→ **TASK**: Copy out, exactly and without additions, the lines from the one that contains "scene.view_settings.keyframe_insert(path, frame=frame(t))" to the one that contains "0.25, 7380, -2)])", both ends included.

+++ EXTRACTED DATA

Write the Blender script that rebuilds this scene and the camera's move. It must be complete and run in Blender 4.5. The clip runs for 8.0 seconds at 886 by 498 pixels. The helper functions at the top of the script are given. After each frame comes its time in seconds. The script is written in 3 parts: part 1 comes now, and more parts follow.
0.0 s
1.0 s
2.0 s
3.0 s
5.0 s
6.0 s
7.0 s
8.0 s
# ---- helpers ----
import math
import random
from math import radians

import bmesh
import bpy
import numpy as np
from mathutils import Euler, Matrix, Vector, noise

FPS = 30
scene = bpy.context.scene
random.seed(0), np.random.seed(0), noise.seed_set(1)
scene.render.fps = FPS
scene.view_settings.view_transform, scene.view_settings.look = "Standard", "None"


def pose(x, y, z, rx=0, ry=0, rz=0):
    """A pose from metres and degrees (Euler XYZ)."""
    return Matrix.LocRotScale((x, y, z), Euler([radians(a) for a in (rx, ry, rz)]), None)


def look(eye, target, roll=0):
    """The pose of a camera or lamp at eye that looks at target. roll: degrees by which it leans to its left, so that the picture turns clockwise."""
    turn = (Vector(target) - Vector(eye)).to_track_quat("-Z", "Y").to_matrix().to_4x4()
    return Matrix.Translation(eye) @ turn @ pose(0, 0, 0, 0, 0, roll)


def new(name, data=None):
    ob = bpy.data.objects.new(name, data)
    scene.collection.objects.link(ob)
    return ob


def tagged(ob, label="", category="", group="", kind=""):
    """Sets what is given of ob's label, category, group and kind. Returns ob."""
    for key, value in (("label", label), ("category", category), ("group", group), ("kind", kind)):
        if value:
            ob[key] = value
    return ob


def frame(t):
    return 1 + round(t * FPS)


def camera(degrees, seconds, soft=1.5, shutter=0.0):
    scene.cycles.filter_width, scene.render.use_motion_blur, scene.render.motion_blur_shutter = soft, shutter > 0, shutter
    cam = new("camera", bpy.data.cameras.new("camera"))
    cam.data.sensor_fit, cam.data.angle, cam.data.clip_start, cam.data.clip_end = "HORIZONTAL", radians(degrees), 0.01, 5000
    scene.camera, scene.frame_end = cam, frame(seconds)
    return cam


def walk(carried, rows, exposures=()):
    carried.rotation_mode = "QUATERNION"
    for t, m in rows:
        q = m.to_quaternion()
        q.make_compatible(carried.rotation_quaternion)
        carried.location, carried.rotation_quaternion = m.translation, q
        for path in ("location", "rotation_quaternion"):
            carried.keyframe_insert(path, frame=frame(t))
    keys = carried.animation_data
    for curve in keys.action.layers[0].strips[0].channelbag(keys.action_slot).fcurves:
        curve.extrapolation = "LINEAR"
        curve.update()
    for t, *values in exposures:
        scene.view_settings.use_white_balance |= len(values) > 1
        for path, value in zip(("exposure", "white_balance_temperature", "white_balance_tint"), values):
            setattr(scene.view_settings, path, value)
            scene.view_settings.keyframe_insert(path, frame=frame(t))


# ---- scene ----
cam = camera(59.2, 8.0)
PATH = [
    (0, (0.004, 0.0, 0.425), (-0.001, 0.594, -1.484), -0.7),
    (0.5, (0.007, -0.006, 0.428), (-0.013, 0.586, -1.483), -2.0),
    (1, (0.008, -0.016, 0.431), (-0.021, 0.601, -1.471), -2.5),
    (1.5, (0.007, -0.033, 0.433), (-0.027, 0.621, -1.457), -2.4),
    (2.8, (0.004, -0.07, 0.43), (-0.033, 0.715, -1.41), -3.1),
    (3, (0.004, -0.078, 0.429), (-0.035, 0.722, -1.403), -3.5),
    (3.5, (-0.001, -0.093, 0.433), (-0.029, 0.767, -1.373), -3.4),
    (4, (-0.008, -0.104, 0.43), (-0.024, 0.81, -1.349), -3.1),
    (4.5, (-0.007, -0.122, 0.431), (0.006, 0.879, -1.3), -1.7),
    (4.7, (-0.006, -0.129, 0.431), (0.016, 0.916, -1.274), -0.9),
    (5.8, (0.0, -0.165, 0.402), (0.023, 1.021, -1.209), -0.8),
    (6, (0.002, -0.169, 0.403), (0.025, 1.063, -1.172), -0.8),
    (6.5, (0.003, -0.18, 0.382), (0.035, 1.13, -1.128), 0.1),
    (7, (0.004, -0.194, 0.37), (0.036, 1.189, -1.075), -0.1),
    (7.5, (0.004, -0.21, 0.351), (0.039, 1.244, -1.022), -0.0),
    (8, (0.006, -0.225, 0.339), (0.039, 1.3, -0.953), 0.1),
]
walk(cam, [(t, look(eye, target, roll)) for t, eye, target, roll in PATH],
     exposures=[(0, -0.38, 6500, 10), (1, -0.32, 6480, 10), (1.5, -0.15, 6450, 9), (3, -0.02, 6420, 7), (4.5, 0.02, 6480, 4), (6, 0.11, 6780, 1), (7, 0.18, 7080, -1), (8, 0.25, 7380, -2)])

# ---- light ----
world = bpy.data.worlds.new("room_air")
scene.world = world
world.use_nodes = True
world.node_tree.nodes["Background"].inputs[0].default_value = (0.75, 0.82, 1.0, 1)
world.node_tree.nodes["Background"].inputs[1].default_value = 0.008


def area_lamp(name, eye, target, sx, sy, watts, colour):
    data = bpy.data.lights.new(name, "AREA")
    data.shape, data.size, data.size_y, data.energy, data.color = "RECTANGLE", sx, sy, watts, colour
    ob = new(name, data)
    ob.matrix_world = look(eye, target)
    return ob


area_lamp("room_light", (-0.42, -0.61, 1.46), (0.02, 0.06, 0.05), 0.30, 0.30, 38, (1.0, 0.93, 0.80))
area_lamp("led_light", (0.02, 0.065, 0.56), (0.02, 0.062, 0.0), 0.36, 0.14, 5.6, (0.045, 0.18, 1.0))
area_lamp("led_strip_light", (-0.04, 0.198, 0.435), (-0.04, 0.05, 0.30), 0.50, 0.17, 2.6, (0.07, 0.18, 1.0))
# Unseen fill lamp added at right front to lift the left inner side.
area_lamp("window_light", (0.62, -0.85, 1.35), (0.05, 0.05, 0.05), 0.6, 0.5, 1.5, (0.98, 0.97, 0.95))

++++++
+++ EXTRACTED DATA

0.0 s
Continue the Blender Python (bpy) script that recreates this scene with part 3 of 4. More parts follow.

++++++
+++ EXTRACTED DATA

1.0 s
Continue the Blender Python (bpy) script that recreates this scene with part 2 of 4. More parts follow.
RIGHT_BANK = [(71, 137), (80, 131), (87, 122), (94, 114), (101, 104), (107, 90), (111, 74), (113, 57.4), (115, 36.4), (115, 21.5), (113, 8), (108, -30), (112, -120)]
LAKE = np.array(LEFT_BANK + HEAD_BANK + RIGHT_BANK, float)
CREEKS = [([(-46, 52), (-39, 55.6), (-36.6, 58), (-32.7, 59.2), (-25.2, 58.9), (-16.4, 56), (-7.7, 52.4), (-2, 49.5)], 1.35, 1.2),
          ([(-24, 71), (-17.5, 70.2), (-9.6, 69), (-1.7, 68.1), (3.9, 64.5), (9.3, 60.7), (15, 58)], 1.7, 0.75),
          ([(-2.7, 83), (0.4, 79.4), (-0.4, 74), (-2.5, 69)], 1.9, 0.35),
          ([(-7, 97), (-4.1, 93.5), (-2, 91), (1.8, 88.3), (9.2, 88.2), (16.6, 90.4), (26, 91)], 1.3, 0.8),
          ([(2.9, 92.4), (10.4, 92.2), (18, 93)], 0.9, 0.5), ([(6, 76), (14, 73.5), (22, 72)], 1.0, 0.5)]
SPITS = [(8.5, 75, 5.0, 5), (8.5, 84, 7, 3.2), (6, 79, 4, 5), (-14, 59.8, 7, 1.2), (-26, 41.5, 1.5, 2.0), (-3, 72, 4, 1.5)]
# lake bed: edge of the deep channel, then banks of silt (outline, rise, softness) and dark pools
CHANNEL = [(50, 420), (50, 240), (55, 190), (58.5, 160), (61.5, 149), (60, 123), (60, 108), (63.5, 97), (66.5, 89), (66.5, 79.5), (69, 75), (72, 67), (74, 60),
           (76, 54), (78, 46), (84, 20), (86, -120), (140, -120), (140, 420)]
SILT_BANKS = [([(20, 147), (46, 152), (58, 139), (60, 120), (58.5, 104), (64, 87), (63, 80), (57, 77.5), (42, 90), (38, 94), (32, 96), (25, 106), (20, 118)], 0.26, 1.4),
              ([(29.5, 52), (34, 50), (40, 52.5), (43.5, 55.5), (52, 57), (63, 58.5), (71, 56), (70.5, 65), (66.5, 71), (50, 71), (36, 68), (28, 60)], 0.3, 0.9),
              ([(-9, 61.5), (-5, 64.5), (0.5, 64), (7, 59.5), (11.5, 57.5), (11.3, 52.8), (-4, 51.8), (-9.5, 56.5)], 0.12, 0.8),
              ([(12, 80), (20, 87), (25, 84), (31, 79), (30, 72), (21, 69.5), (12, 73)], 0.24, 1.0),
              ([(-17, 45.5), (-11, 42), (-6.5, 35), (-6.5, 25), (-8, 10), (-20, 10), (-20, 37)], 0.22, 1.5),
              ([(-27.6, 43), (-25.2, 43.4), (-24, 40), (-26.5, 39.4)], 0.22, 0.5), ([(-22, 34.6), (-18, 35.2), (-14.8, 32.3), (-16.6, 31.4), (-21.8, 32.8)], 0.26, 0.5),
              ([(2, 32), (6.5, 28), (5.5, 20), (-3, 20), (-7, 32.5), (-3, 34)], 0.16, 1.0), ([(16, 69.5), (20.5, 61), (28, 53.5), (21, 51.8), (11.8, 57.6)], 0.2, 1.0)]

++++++

→ **RESPONSE TO THE TASK**:
            scene.view_settings.keyframe_insert(path, frame=frame(t))


# ---- scene ----
cam = camera(59.2, 8.0)
PATH = [
    (0, (0.004, 0.0, 0.425), (-0.001, 0.594, -1.484), -0.7),
    (0.5, (0.007, -0.006, 0.428), (-0.013, 0.586, -1.483), -2.0),
    (1, (0.008, -0.016, 0.431), (-0.021, 0.601, -1.471), -2.5),
    (1.5, (0.007, -0.033, 0.433), (-0.027, 0.621, -1.457), -2.4),
    (2.8, (0.004, -0.07, 0.43), (-0.033, 0.715, -1.41), -3.1),
    (3, (0.004, -0.078, 0.429), (-0.035, 0.722, -1.403), -3.5),
    (3.5, (-0.001, -0.093, 0.433), (-0.029, 0.767, -1.373), -3.4),
    (4, (-0.008, -0.104, 0.43), (-0.024, 0.81, -1.349), -3.1),
    (4.5, (-0.007, -0.122, 0.431), (0.006, 0.879, -1.3), -1.7),
    (4.7, (-0.006, -0.129, 0.431), (0.016, 0.916, -1.274), -0.9),
    (5.8, (0.0, -0.165, 0.402), (0.023, 1.021, -1.209), -0.8),
    (6, (0.002, -0.169, 0.403), (0.025, 1.063, -1.172), -0.8),
    (6.5, (0.003, -0.18, 0.382), (0.035, 1.13, -1.128), 0.1),
    (7, (0.004, -0.194, 0.37), (0.036, 1.189, -1.075), -0.1),
    (7.5, (0.004, -0.21, 0.351), (0.039, 1.244, -1.022), -0.0),
    (8, (0.006, -0.225, 0.339), (0.039, 1.3, -0.953), 0.1),
]
walk(cam, [(t, look(eye, target, roll)) for t, eye, target, roll in PATH],
     exposures=[(0, -0.38, 6500, 10), (1, -0.32, 6480, 10), (1.5, -0.15, 6450, 9), (3, -0.02, 6420, 7), (4.5, 0.02, 6480, 4), (6, 0.11, 6780, 1), (7, 0.18, 7080, -1), (8, 0.25, 7380, -2)])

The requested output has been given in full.